STATED GOAL: Leaving the pictures aside, transcribe every line below exactly.

GIVEN MATERIAL:

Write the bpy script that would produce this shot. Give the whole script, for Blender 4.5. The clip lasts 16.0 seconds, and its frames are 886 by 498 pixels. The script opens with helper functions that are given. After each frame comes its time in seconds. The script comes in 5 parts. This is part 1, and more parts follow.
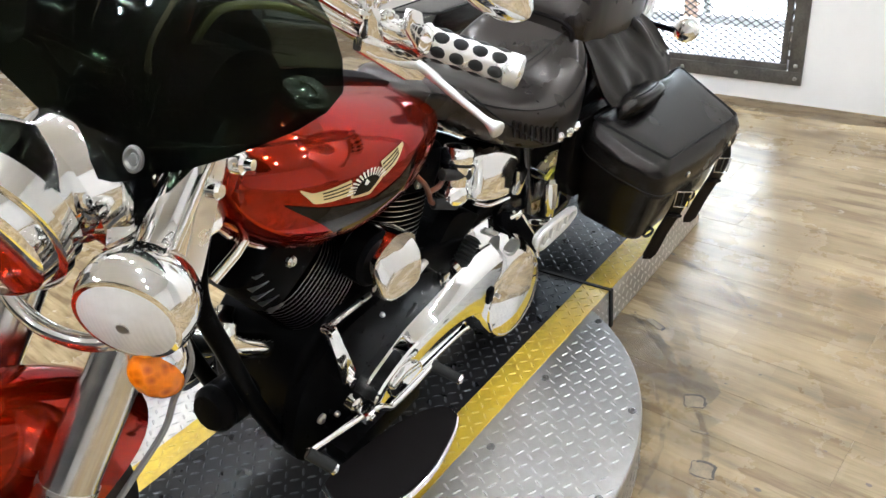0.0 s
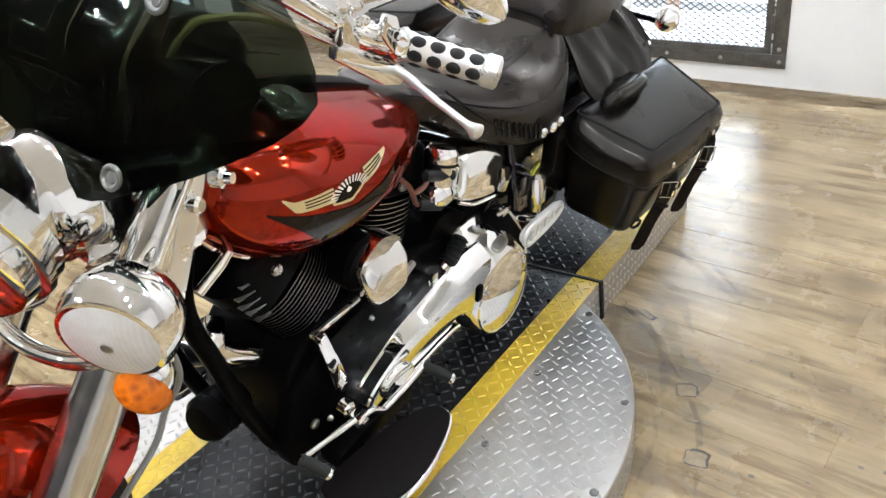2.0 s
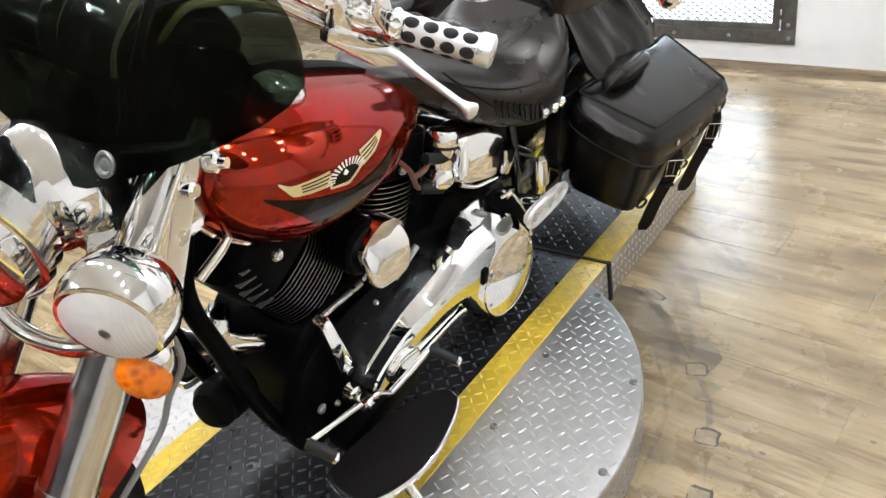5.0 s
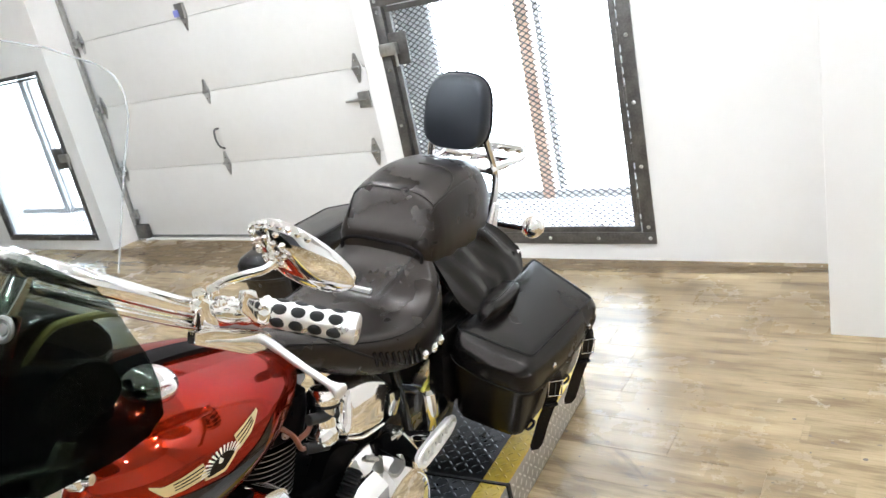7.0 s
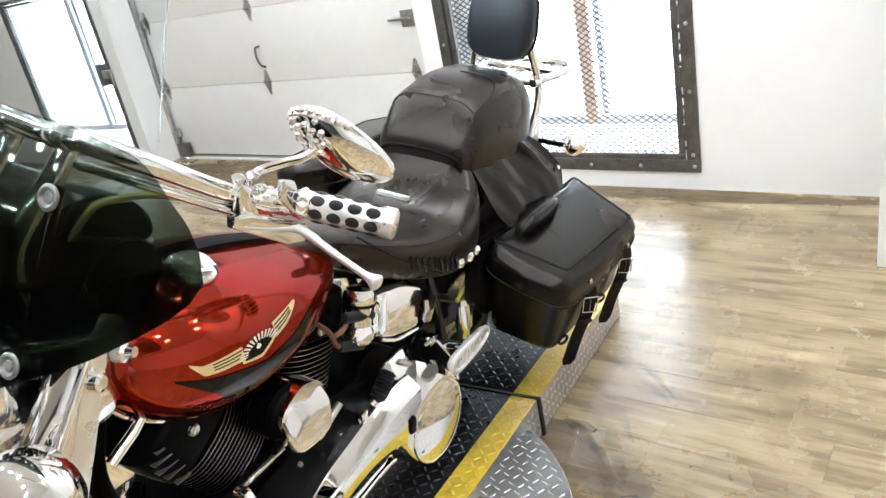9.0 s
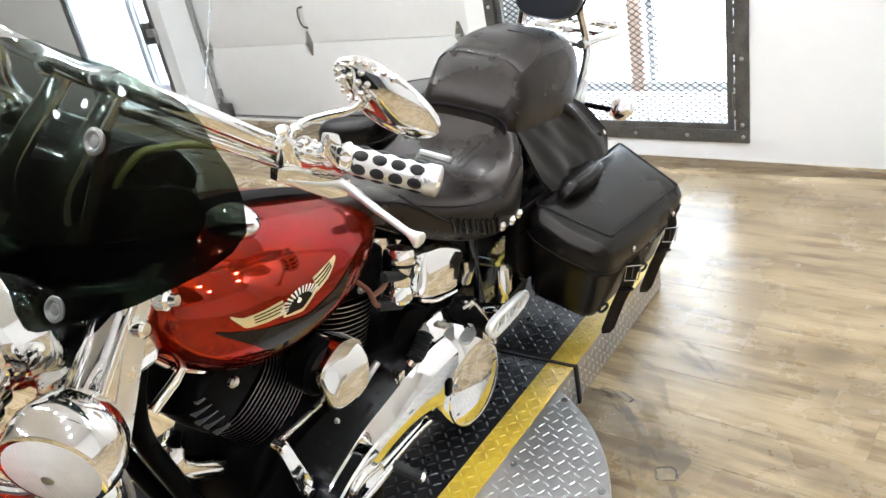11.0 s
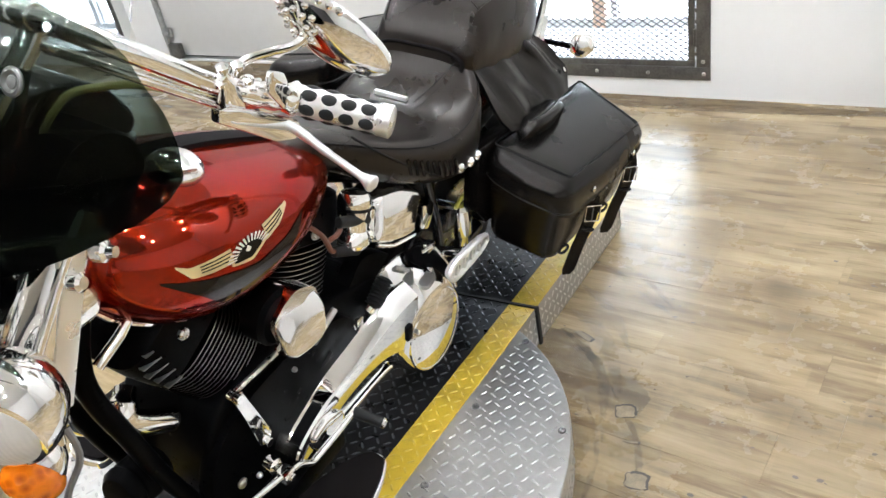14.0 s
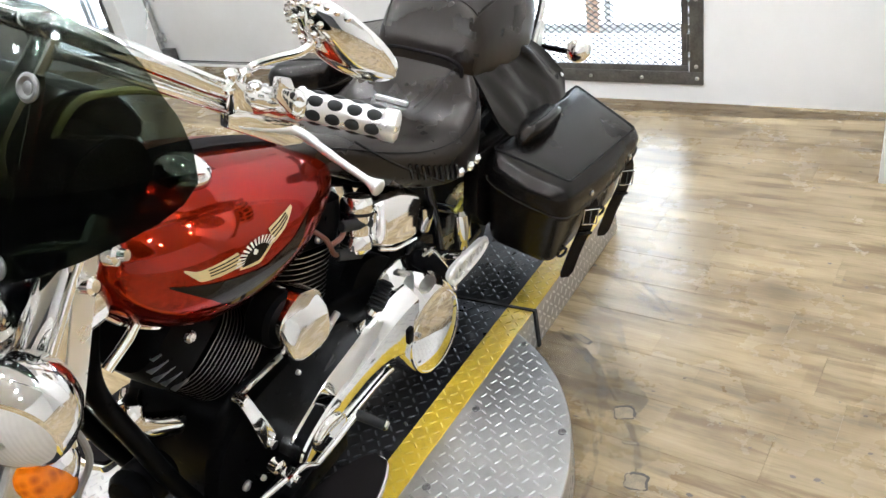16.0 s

RESULT FOR THIS TASK:
Write the bpy script that would produce this shot. Give the whole script, for Blender 4.5. The clip lasts 16.0 seconds, and its frames are 886 by 498 pixels. The script opens with helper functions that are given. After each frame comes its time in seconds. The script comes in 5 parts. This is part 1, and more parts follow.
0.0 s
2.0 s
5.0 s
7.0 s
9.0 s
11.0 s
14.0 s
16.0 s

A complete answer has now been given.